After an ambush goes bad and a trooper gets killed, everybody gets saddled with a point of Blame. Spruce’s player declares he’s blaming Wallace for not being alert, and Taylor’s player jumps on the bandwagon to blame Wallace too. Wallace’s player decides to blame Taylor for messing up the demolitions used in the fight, even though there was nothing rolled that indicated the demolitions were a problem — maybe it happened that way, maybe it didn’t. Truth is subjective.

Taylor: “Wallace man, you screwed up!”

Spruce: “Yeah, Wallace if you’d been watching your zone Sammy wouldn’t have gotten killed. Sammy! I’ll miss you buddy!”

Wallace: “I was watching my zone! It was Taylor who set off the mines too soon and screwed the ambush! They were all over us!”

Taylor: “Me? That detonator pack was fried! Spruce was supposed to check it this morning!”

Spruce: “That’s bullshit man! It was good when I checked it! You’re so full of crap!”

After roleplaying is over, Taylor changes his mind and blames Spruce (fucking slacker). Spruce also changes his mind and blames Taylor (the lying bastard). Wallace could still blame Taylor as he planned, but the roleplaying might sway him to blame Spruce instead.

Is any of this true? Did Spruce mess up prepping the demo packs? If it is not a detail that came out during the action we may not know.

What we do know is that if a player lays blame, they are saying their character believes that person is to blame for what happened, right or wrong.

“But my character would never do that!”

Other players may say your character did things that you don’t think your character would ever do. My character would never fall asleep on guard duty!

If that’s what you think, say so! Have your character call bullshit on them. Another player saying something happened doesn’t make it so. On the other hand when players make accusations that do fit your character, well maybe it really did happen that way. You can still deny everything (at least to start with), but maybe your protests ring a little hollow.

Unshakable Faith — Brothers In Arms

With all this talk about who you trust and who you rely on, it may seem strange that there are no rules for showing that you trust someone more than usual, like that blood brother you’ve served twelve tours with and who you’d lay down your life for in a heartbeat.

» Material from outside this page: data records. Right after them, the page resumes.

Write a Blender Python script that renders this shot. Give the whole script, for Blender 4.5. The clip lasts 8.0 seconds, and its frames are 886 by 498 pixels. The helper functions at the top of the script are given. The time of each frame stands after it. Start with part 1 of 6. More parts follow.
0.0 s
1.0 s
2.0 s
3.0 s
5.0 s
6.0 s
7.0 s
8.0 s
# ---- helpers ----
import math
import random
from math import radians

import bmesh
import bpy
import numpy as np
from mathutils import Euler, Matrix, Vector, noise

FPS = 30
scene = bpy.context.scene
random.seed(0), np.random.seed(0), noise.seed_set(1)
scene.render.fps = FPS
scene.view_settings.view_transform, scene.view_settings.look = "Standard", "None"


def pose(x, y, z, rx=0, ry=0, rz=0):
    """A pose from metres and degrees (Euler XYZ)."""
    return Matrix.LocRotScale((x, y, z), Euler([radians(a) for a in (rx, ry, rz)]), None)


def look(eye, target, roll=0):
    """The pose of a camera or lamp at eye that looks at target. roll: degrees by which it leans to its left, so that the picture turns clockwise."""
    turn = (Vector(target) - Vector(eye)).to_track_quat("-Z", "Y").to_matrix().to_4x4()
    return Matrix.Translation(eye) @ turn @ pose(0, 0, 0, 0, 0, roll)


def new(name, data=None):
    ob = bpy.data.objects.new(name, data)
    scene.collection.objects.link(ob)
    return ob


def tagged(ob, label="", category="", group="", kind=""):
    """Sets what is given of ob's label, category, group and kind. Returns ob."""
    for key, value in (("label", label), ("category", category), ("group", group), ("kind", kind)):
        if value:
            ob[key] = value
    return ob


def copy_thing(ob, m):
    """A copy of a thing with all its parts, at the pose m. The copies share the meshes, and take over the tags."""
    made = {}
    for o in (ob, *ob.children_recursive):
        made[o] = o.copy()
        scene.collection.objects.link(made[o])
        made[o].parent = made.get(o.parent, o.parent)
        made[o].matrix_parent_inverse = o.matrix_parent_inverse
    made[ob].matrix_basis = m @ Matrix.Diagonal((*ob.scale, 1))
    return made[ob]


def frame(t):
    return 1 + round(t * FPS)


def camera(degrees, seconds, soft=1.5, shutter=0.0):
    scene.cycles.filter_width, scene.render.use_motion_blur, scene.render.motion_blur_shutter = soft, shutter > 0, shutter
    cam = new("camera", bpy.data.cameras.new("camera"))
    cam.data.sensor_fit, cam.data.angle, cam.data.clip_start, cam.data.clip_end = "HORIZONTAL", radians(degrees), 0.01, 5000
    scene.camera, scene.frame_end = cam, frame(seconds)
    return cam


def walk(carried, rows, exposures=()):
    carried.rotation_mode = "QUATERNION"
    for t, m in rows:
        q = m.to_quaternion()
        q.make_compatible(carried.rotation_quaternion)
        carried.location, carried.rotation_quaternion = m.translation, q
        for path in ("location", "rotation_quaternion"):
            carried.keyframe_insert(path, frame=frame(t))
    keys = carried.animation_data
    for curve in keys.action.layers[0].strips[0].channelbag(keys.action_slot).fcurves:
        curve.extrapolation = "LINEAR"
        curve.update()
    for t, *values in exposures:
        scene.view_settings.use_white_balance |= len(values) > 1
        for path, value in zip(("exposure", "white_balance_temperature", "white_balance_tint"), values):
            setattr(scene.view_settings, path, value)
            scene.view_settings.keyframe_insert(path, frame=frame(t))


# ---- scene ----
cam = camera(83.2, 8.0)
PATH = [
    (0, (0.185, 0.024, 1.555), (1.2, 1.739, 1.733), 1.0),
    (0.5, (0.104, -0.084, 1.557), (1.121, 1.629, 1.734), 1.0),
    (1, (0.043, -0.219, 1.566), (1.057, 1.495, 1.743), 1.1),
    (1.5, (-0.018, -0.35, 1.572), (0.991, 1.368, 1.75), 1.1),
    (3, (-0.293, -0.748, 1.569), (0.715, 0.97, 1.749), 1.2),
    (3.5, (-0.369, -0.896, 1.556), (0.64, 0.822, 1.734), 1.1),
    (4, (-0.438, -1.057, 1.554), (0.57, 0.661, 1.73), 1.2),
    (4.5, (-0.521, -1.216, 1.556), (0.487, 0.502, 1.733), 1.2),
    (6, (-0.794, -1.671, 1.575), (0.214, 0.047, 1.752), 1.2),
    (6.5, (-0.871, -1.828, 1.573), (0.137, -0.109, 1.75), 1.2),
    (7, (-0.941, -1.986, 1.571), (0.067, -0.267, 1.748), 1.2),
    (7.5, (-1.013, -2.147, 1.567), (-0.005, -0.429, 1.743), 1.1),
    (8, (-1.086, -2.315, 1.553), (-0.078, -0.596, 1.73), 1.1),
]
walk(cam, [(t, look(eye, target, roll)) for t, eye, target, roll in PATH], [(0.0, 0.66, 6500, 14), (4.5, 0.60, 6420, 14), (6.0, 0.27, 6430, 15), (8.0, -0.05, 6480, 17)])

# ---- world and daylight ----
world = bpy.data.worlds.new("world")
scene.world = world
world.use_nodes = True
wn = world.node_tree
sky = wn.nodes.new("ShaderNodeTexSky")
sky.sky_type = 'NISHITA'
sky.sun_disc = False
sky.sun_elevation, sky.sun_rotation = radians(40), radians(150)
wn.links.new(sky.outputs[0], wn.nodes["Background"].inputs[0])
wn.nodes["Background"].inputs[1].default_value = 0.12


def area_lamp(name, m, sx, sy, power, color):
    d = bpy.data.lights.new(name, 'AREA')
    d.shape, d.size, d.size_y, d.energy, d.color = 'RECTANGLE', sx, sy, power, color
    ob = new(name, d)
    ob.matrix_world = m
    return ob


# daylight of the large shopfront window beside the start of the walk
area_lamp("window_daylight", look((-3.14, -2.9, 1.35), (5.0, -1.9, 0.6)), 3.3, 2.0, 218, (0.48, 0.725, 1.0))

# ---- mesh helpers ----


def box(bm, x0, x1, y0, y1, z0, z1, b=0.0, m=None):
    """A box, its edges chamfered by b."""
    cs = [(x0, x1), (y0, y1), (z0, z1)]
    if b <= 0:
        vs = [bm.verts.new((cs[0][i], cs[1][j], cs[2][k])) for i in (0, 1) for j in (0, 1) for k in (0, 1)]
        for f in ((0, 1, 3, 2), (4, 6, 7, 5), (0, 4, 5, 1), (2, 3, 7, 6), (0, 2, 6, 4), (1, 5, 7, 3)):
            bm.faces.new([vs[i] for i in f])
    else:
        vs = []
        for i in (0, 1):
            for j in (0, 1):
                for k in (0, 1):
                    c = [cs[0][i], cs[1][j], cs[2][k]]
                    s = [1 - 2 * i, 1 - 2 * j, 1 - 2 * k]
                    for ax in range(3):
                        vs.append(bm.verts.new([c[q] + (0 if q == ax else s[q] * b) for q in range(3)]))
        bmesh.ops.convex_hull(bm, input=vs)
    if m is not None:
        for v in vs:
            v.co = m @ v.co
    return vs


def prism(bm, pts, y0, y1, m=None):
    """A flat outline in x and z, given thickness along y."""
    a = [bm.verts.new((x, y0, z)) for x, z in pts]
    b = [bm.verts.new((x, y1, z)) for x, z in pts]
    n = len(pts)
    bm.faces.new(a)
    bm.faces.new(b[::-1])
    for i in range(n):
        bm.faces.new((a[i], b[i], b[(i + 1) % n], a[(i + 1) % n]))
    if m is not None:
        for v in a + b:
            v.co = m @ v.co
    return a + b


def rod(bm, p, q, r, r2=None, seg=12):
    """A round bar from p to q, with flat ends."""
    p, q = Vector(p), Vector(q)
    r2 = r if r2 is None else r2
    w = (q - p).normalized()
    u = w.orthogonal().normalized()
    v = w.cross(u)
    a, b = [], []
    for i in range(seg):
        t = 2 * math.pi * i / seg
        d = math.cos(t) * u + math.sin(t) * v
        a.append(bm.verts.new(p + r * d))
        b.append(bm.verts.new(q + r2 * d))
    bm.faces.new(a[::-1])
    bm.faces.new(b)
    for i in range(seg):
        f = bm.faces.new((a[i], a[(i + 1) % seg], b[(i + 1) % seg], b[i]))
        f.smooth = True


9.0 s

If you want to show you really, really trust someone and nothing can make you doubt them, just don’t lay any Blame on them. Go ahead. Even if they obviously screw up, just blame someone else.

So… what does it do?

The full rules included things like blaming yourself, suppressing blame and potentially cracking up over it, changing your mind and shifting blame to other people, heroic catharsis, Sarge keeping a lid on things, and so on, but this is this is all you need to use it in a game.

You’re probably also wondering, what mechanical effect does all this have? Do I get negatives if I team up with someone I distrust? What’s the deal?

And the answer is: zero mechanical effect. None. Which makes it a great plugin.

It works because the secret ingredient is human nature. If I sit across the table and discuss how my character thinks your character is a coward and liar, I am pretty likely to roleplay that way even if nothing in the rules makes me do it. Likewise if I call your character a clueless screw-up, you are likely to have your character take it personally. You are going to react to the insult.

I’m a big believer in non-binding game mechanics, meaning rules that trust the players have good intentions and will play well (or at least interestingly), rather than distrusting the players and mechanically forcing them to obey. Maybe I’m so sick of your guy that I leave him behind for the bugs to munch on when the chips are down. Or maybe I say screw it and throw myself into the fire to save him because I just can’t leave a brother-in-arms behind. It’s up to the players to play their characters.

Try it out. It’s a very short hop to total team breakdown.